When you’re building a model car, knowing how the parts fit together and how those tiny pieces relate to the real vehicle is what keeps your build from looking “off.” It’s not just about snapping parts into place. It’s about understanding that a 1:24 scale model of a Ford Mustang GT means every millimeter on the kit corresponds to 24 millimeters on the actual car. That relationship between model car assembly and actual dimensions is what makes the difference between a display piece and a faithful representation.

What does “model car assembly and actual dimensions” actually mean?

It’s the practice of using real-world measurements like wheelbase, track width, or hood length to guide how you assemble and adjust a model kit. Most kits come molded to a standard scale (1:12, 1:18, 1:24, 1:43), but factory molds aren’t always perfect. Body panels may sit slightly high, suspension geometry can be simplified, or interior depth might be exaggerated for ease of painting. So during assembly, you cross-check kit parts against verified dimensions from owner’s manuals, service diagrams, or manufacturer specs. This helps you spot discrepancies early like a roofline that’s 0.5mm too tall and correct them before glue sets.

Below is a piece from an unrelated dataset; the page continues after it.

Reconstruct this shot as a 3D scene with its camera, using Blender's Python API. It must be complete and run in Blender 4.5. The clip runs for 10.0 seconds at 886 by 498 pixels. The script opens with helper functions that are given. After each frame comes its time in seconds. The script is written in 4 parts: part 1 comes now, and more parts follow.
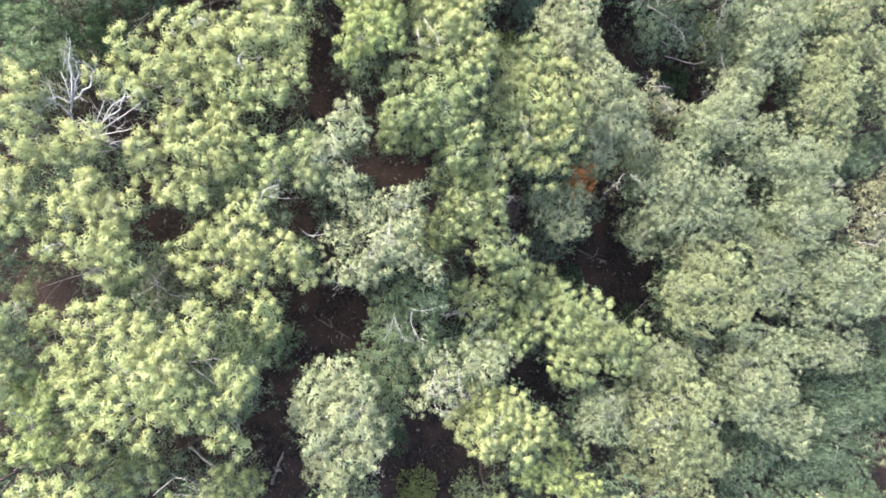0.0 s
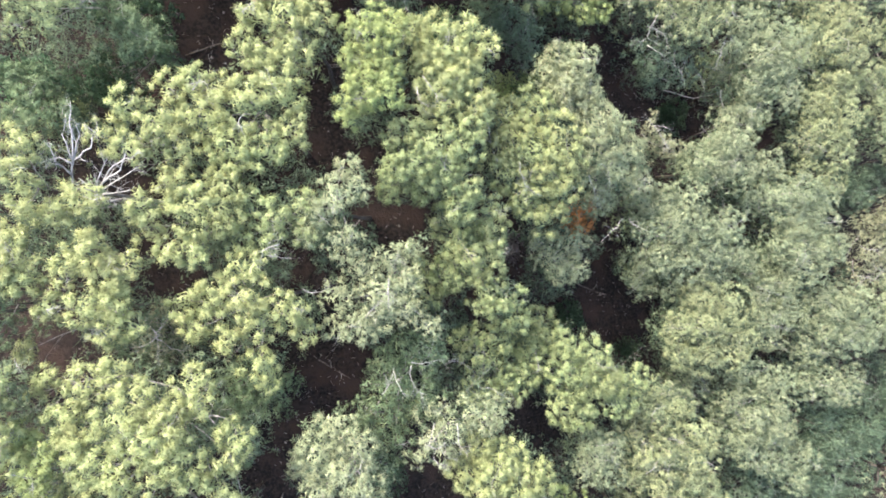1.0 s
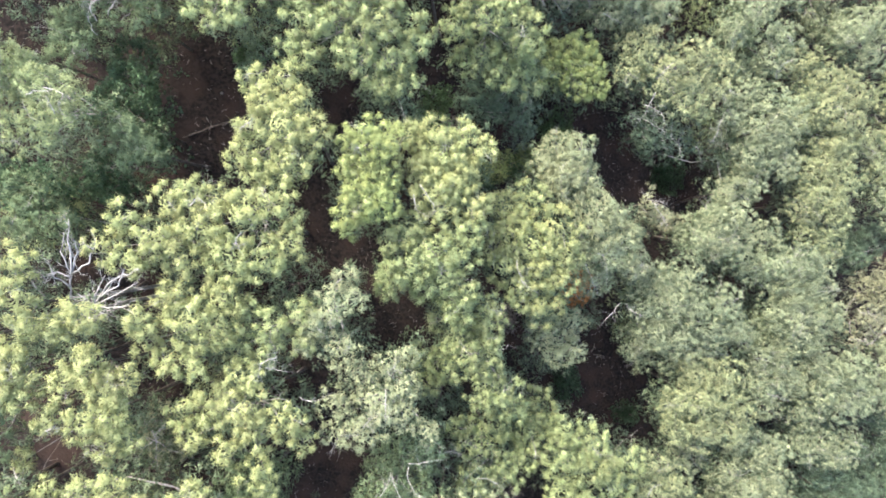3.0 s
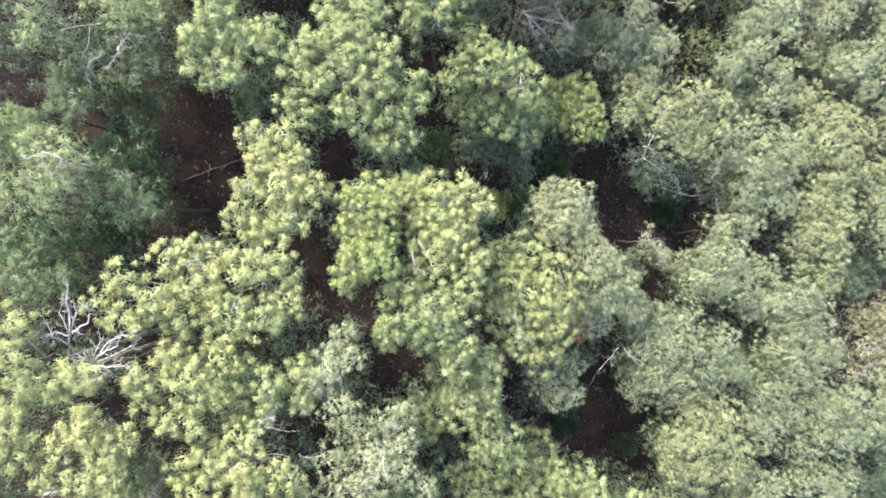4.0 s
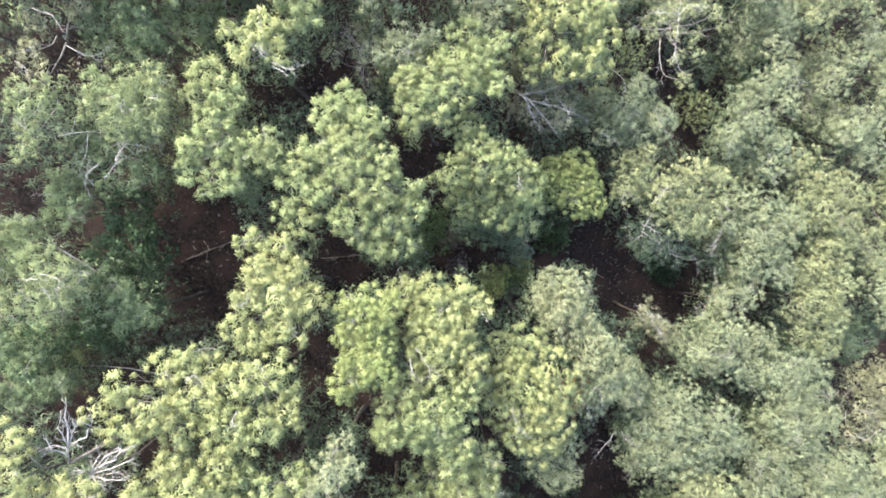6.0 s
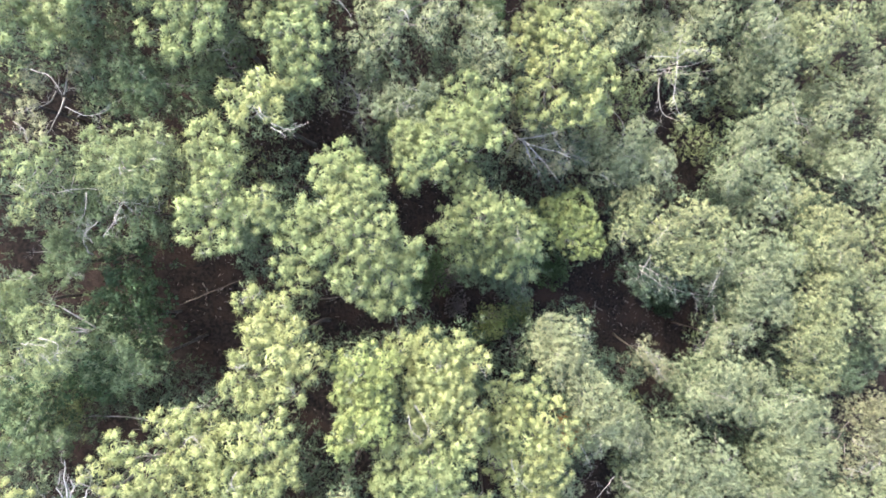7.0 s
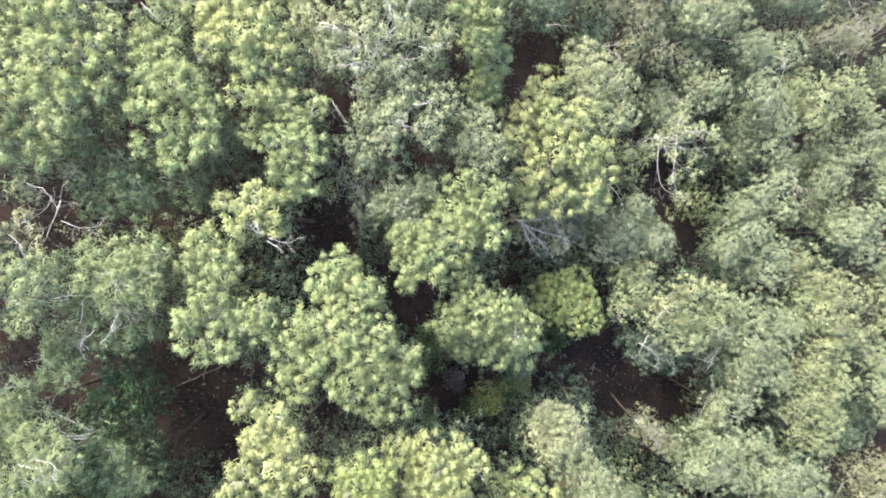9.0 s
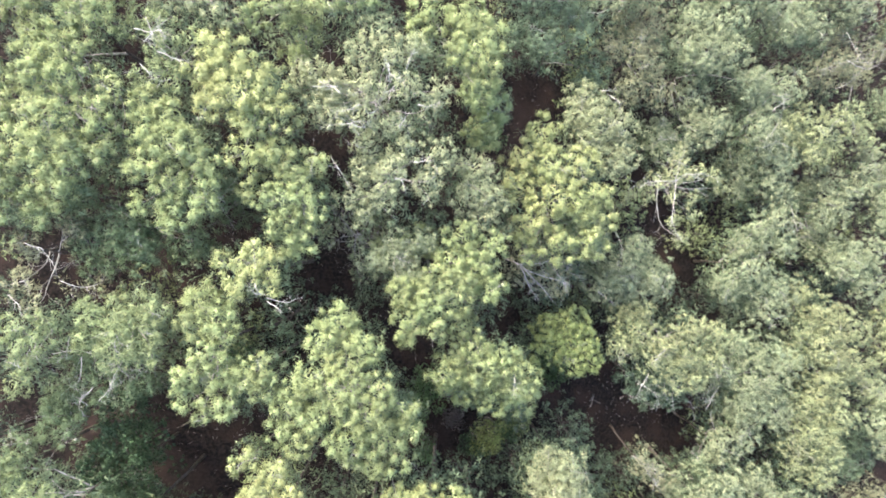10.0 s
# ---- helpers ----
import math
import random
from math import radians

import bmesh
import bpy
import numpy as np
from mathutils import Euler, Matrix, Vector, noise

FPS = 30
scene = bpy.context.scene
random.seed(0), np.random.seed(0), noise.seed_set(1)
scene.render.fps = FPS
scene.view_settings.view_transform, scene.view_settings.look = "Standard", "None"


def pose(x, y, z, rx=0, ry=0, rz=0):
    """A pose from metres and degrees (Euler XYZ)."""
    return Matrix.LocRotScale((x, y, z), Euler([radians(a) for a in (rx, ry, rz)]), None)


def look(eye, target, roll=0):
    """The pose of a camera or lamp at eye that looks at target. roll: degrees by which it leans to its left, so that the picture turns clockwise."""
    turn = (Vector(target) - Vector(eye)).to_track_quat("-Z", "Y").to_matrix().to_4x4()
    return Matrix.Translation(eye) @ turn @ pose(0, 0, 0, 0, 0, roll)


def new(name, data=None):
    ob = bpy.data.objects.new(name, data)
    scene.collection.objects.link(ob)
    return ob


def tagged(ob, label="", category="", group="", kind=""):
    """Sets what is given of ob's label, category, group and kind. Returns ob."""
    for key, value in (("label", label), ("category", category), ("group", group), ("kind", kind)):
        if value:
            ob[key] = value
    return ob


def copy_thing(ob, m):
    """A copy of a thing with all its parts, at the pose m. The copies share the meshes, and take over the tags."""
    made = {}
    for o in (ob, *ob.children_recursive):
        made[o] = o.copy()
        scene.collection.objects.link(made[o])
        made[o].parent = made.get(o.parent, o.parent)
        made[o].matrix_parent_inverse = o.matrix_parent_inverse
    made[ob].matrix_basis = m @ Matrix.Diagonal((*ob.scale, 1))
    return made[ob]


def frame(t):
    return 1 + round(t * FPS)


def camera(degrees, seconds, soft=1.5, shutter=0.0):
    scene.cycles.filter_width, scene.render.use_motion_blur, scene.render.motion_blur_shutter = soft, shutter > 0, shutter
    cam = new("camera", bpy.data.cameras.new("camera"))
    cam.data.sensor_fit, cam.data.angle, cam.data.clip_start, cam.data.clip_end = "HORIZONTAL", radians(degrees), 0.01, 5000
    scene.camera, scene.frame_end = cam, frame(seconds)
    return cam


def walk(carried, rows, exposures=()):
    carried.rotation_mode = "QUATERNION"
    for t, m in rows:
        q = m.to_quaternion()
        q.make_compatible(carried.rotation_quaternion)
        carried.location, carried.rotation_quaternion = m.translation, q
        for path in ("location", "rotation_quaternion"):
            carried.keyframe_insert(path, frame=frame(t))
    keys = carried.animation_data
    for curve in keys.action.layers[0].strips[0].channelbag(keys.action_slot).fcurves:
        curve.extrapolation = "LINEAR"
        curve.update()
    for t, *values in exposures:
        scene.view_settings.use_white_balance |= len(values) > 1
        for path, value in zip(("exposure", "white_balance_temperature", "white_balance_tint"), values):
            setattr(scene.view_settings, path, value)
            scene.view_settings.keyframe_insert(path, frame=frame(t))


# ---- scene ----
cam = camera(76.8, 10.0, soft=1.7)
METRES, EYE, TILT, LEAN, TURN = 20.0, 30.0, -90.0, 0.0, 0.0
ROWS = [
    (0.0, 0.0, 0.0, 0.0, -0.0, 0.0, 0.0),
    (0.5, 0.0011, -0.0029, 0.0523, 0.0, -0.01, -0.01),
    (1.0, 0.0014, -0.0042, 0.1015, -0.01, -0.03, -0.01),
    (1.5, 0.0026, -0.0054, 0.151, -0.01, -0.08, -0.0),
    (2.0, 0.0034, -0.0061, 0.1968, -0.02, -0.12, -0.0),
    (2.5, 0.0047, -0.0069, 0.2462, -0.02, -0.19, -0.0),
    (4.0, 0.0099, -0.009, 0.3999, -0.02, -0.29, 0.02),
    (4.5, 0.0103, -0.009, 0.4498, -0.04, -0.38, 0.03),
    (5.0, 0.0109, -0.0093, 0.5, -0.06, -0.44, 0.01),
    (5.5, 0.0116, -0.0093, 0.5471, -0.07, -0.5, -0.02),
    (7.0, 0.015, -0.0092, 0.6999, -0.08, -0.61, -0.03),
    (7.5, 0.0164, -0.0085, 0.7501, -0.08, -0.7, -0.04),
    (8.0, 0.0175, -0.0073, 0.8002, -0.09, -0.77, -0.04),
    (8.5, 0.0181, -0.0055, 0.8466, -0.1, -0.83, -0.06),
    (9.0, 0.0184, -0.0038, 0.8968, -0.12, -0.93, -0.07),
    (9.5, 0.0186, -0.0023, 0.9465, -0.14, -1.0, -0.1),
    (10.0, 0.0192, -0.0016, 0.9995, -0.16, -1.07, -0.1),
]
walk(cam, [(t, pose(0, 0, EYE, TILT, LEAN, TURN) @ pose(METRES * x, METRES * y, METRES * z, 90 + pitch, roll, yaw)) for t, x, y, z, yaw, pitch, roll in ROWS])
scene.view_settings.exposure = 3.88

# world and sun: hazy daylight, the sun high over the uphill side
SUN_TO = Vector((-0.48, 0.58, 0.72)).normalized()
world = bpy.data.worlds.new("sky")
scene.world = world
world.use_nodes = True
wn = world.node_tree
sky = wn.nodes.new("ShaderNodeTexSky")
sky.sky_type = "NISHITA"
sky.sun_disc = False
sky.sun_elevation = math.asin(SUN_TO.z)
sky.sun_rotation = math.atan2(SUN_TO.x, SUN_TO.y)
sky.dust_density = 4.0
back = wn.nodes["Background"]
back.inputs["Strength"].default_value = 0.15
wn.links.new(sky.outputs[0], back.inputs["Color"])
sun_data = bpy.data.lights.new("sun", "SUN")
sun_data.energy = 1.1
sun_data.angle = radians(12.0)
sun_data.color = (1.0, 0.94, 0.82)
sun = new("sun", sun_data)
sun.matrix_basis = look((0, 0, 60), tuple(Vector((0, 0, 60)) - SUN_TO))


# ---- materials ----
def nodes_of(name):
    m = bpy.data.materials.new(name)
    m.use_nodes = True
    nt = m.node_tree
    nt.nodes.clear()
    return m, nt, nt.nodes.new("ShaderNodeOutputMaterial")


def mixed(nt, fac, a, b, blend="MIX"):
    n = nt.nodes.new("ShaderNodeMix")
    n.data_type, n.blend_type = "RGBA", blend
    for value, socket in ((fac, n.inputs[0]), (a, n.inputs[6]), (b, n.inputs[7])):
        if isinstance(value, bpy.types.NodeSocket):
            nt.links.new(value, socket)
        else:
            socket.default_value = value if socket is n.inputs[0] else (*value, 1)
    return n.outputs[2]


def noise_of(nt, scale, detail=4.0, where="Object"):
    tc = nt.nodes.new("ShaderNodeTexCoord")
    n = nt.nodes.new("ShaderNodeTexNoise")
    n.inputs["Scale"].default_value, n.inputs["Detail"].default_value = scale, detail
    nt.links.new(tc.outputs[where], n.inputs["Vector"])
    return n.outputs["Fac"]


def ramped(nt, fac, lo, hi):
    n = nt.nodes.new("ShaderNodeMapRange")
    n.inputs[1].default_value, n.inputs[2].default_value = lo, hi
    nt.links.new(fac, n.inputs[0])
    return n.outputs[0]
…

When do people actually use real dimensions while building?

You’ll reach for real dimensions most often when doing one of these:

  • Fixing a warped chassis or misaligned fender by measuring against known reference points (e.g., front axle to firewall distance)
  • Customizing a model adding functional headlights or opening doors where clearances depend on actual bumper-to-wheel or door-gap tolerances
  • Building from a kit that’s known to have dimensional quirks, like older Tamiya or Revell releases where engine bays were simplified for mold release
  • Converting a static model to a rolling one real tire diameter and rim offset matter for proper stance and clearance

For example, if you’re assembling a 1:18 scale Porsche 911 and notice the rear wheels sit too far forward, checking the real car’s wheelbase (2,450 mm) tells you the model’s should be exactly 136.1 mm. A quick caliper check reveals your kit measures 134.7 mm so you know to adjust the rear suspension mounts before final assembly.

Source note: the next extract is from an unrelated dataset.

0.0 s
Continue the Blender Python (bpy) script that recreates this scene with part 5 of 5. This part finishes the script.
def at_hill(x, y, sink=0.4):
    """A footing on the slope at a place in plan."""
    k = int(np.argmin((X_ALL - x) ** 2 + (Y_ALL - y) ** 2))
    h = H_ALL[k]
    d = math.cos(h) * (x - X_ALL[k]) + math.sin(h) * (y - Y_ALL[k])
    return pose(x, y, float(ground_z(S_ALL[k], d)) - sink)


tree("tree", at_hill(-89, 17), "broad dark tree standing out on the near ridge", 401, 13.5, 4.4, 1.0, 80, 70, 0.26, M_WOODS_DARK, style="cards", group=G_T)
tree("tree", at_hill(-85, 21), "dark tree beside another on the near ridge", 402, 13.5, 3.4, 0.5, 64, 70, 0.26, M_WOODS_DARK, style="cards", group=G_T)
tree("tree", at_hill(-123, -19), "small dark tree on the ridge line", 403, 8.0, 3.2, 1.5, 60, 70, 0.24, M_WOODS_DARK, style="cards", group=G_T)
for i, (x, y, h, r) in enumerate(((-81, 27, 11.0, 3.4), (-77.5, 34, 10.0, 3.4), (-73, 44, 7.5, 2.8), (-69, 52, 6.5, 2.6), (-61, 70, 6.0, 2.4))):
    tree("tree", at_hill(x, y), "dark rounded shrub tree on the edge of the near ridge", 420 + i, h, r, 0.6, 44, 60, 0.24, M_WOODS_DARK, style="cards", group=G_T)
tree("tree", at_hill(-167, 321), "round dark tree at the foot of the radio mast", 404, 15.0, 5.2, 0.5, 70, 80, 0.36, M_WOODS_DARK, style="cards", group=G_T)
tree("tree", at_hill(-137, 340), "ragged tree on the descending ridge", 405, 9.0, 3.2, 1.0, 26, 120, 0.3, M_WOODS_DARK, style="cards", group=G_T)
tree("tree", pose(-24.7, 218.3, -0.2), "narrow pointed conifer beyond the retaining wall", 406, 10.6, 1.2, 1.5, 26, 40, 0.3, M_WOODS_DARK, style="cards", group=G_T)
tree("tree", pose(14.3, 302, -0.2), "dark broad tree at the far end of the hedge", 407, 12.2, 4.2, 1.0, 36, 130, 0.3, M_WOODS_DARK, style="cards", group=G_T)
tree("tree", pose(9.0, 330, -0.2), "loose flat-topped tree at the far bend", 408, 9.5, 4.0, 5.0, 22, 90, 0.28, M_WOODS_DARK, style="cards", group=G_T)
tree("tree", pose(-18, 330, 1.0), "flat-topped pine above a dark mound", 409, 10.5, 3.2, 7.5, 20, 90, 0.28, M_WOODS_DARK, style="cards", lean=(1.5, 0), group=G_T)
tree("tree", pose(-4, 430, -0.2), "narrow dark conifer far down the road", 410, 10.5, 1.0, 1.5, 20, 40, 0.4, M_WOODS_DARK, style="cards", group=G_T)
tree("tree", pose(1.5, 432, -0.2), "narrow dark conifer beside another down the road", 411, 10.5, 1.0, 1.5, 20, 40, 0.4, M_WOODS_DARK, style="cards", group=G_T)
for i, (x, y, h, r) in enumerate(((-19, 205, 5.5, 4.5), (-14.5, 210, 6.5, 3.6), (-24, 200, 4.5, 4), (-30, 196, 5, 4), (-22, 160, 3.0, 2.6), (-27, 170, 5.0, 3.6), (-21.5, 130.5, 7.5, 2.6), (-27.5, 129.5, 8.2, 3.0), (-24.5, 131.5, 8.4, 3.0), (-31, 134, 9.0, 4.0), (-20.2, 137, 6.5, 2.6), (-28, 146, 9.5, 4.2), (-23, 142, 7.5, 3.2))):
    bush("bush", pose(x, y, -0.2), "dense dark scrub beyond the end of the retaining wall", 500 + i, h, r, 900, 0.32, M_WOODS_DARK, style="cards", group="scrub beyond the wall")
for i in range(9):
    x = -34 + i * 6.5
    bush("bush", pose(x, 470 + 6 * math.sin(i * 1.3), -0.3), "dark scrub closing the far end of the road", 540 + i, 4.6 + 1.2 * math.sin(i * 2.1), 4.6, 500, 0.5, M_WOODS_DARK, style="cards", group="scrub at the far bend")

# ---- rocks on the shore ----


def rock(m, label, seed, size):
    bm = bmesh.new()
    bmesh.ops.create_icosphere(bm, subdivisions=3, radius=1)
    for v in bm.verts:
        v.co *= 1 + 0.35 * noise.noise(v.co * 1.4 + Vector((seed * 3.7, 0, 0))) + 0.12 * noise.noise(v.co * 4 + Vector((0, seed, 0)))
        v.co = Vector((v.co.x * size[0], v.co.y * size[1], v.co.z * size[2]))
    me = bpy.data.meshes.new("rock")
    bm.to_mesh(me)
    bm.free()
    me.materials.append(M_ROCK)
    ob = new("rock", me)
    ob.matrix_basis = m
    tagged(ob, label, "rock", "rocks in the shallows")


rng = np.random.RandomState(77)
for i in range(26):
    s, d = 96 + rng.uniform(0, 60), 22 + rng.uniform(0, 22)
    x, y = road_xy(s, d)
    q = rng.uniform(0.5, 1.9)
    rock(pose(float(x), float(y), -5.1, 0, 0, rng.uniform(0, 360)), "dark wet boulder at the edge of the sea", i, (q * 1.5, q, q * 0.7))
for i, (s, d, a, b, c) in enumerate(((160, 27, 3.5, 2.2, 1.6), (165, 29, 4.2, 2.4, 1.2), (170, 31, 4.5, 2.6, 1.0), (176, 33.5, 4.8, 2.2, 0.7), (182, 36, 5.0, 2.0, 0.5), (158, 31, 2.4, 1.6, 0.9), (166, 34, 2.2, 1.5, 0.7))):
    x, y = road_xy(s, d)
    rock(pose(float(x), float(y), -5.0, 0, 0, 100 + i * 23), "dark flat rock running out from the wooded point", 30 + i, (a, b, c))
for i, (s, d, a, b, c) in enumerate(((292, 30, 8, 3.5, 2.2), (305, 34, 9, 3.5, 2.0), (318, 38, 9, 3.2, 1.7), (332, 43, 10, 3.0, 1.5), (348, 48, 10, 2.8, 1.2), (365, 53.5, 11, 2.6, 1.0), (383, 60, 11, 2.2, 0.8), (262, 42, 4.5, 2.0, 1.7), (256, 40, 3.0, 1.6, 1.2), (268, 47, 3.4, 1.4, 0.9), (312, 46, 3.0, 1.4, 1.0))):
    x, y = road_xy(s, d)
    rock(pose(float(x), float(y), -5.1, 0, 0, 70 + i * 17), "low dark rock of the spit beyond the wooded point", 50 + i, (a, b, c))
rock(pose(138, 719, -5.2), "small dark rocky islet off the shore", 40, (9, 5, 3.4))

Why do some builders skip real dimensions and regret it later?

Skipping this step usually comes down to time, assumptions, or lack of access. Some think “it’s just a model” but small errors compound. A 0.3mm error in wheel position becomes nearly 8 mm on the full-size car. Others assume the kit is 100% accurate, especially with newer “premium” brands but even modern kits simplify details like exhaust routing or underbody bracing. One common mistake is aligning body parts only by eye or kit instructions, then realizing too late that the hood doesn’t match the grille height seen in period photos. Another is sanding or trimming parts without verifying first like shortening a spoiler that was already correctly scaled.

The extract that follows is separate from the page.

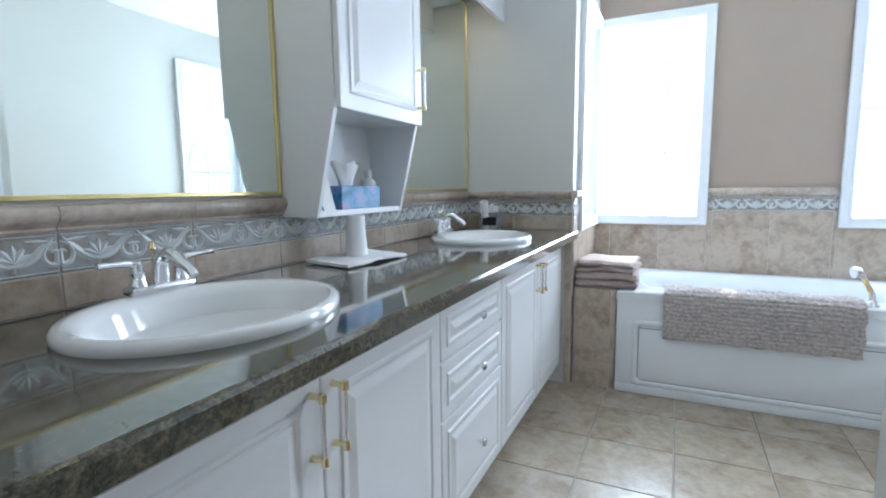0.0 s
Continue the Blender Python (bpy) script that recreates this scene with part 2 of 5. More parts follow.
def add_lathe(bm, profile, n=24, m=None, cap=True, sx=1.0, sy=1.0, mi=0):
    """A turned form: profile of (radius, height) round z."""
    m = m or Matrix()
    rings = []
    for r, z in profile:
        rings.append([bm.verts.new(m @ Vector((sx * r * math.cos(2 * math.pi * i / n), sy * r * math.sin(2 * math.pi * i / n), z))) for i in range(n)])
    for p, q in zip(rings, rings[1:]):
        for i in range(n):
            f = bm.faces.new((p[i], p[(i + 1) % n], q[(i + 1) % n], q[i]))
            f.material_index = mi
    if cap:
        bm.faces.new(rings[0][::-1]).material_index = mi
        bm.faces.new(rings[-1]).material_index = mi


def add_tube(bm, pts, r, n=10, mi=0, cap=True):
    """A round tube along points; r is one radius or one a point."""
    pts = [Vector(p) for p in pts]
    rs = r if isinstance(r, (list, tuple)) else [r] * len(pts)
    rings, up = [], None
    for i, p in enumerate(pts):
        d = (pts[min(i + 1, len(pts) - 1)] - pts[max(i - 1, 0)]).normalized()
        if up is None:
            up = Vector((0, 0, 1)) if abs(d.z) < 0.9 else Vector((1, 0, 0))
        s = d.cross(up).normalized()
        up = s.cross(d).normalized()
        rings.append([bm.verts.new(p + rs[i] * (math.cos(2 * math.pi * k / n) * s + math.sin(2 * math.pi * k / n) * up)) for k in range(n)])
    for p, q in zip(rings, rings[1:]):
        for k in range(n):
            bm.faces.new((p[k], p[(k + 1) % n], q[(k + 1) % n], q[k])).material_index = mi
    if cap:
        bm.faces.new(rings[0][::-1]).material_index = mi
        bm.faces.new(rings[-1]).material_index = mi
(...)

How to use real dimensions without overcomplicating things

Start simple: pick one critical dimension per build. For sedans, use wheelbase. For trucks, use cab-to-axle distance. For low-slung sports cars, use front overhang. You don’t need a full spec sheet just one or two numbers you can measure directly on the model with digital calipers.

Find reliable sources: official owner’s manuals (often free as PDFs from manufacturer sites), service bulletins, or enthusiast forums where members share laser-scanned data. Avoid crowd-sourced tables unless they cite their source some “dimension guides” copy each other without verification.

If you’re working on a project that bridges physical and technical thinking, you might also find it helpful to see how similar measurement logic applies elsewhere like converting blueprint dimensions to real-world layout on a construction site, or applying scale factors consistently across architectural drawings.

What tools help connect model assembly to real dimensions?

Digital calipers are essential they read to 0.01 mm and switch between metric and imperial instantly. A good magnifier lamp helps spot alignment issues at joints and seams. For scratch-building or modifying parts, a steel ruler with fine graduations and a machinist’s square keep angles honest.

Software isn’t required, but some builders use free CAD viewers (like FreeCAD) to import real car blueprints and overlay scale templates. Others prefer printed scale rulers like a 1:24 strip where each cm equals 24 cm on the real car laminated and kept near the workbench.

Next step: try it on your current build

Pick one part you’re about to glue say, the front bumper. Look up the real car’s front overhang (distance from front axle center to frontmost point of bumper). Divide that number by your model’s scale. Measure the same distance on your model. If it’s off by more than 0.2 mm, pause and adjust before proceeding. That single check takes 90 seconds and often prevents hours of rework later.